Beijing’s claim to almost the whole of the South China Sea is “problematic” and the Asian power’s actions have raised tensions, a US official said today on the eve of high-stakes talks.
China also disputes islands with Japan – a US security ally that Washington is treaty-bound to defend if attacked – and officials travelling with Secretary of State John Kerry said they had “heightened concerns” about “the readiness of claimants to utilise military, paramilitary, coastguard forces in furtherance of their claims”.
Kerry arrived in Beijing today for the sixth Strategic and Economic Dialogue, billed as the main annual meeting between the world’s two largest economies.
The two days of tough discussions will seek to chart a path ahead in turbulent China-US ties roiled by differences over Asia-Pacific maritime tensions, Internet hacking and trade issues.
China’s claim to the strategic South China Sea – also claimed in part by the Philippines and Vietnam, among others – is based on a line drawn on 20th century maps.
A US official travelling with Kerry said: “The ambiguity associated with the nine-dash line is problematic.”
China and its neighbours in the region have stepped up their patrols of disputed areas, and recent spats have led to ramming incidents, the use of water cannon and arrests of fishermen.
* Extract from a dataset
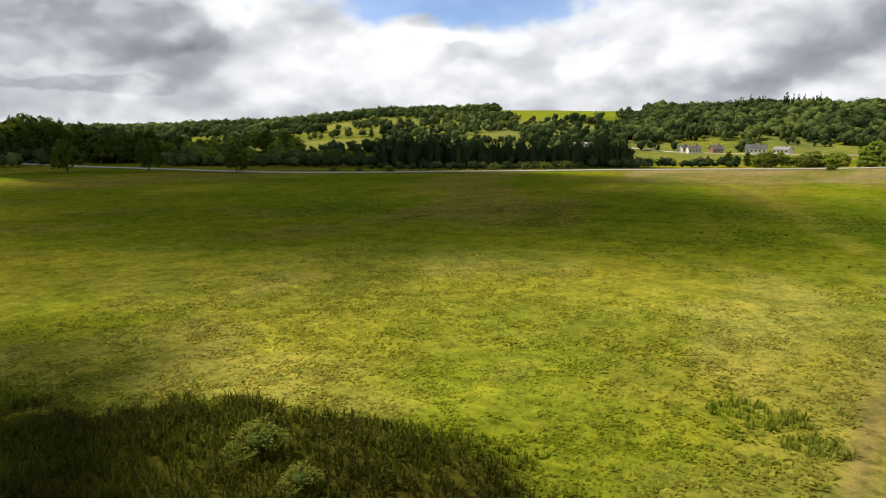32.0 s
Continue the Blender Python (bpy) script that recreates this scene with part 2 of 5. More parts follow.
# ---- materials ----
def material(name, rough=0.8, metal=0.0):
    m = bpy.data.materials.new(name)
    m.use_nodes = True
    nt = m.node_tree
    b = nt.nodes["Principled BSDF"]
    b.inputs["Roughness"].default_value, b.inputs["Metallic"].default_value = rough, metal
    return m, nt, b


def bump(nt, b, height, strength, dist=0.02):
    n = nt.nodes.new("ShaderNodeBump")
    n.inputs["Strength"].default_value, n.inputs["Distance"].default_value = strength, dist
    nt.links.new(height, n.inputs["Height"])
    nt.links.new(n.outputs[0], b.inputs["Normal"])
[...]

The heightened tensions are “very relevant to the United States as a Pacific power, as a major trading nation, as an important consumer of the sea lanes and as a long-term guarantor of stability in the Asia Pacific region,” the senior US administration official said.
The official spoke anonymously in order to candidly discuss the talks, and added that the conversation will be held in “a very direct, candid, and constructive way”.
The US stresses that it takes no sides in the territorial claims, but has accused Beijing of destabilising acts and urged it to uphold freedom of navigation in the key waterways.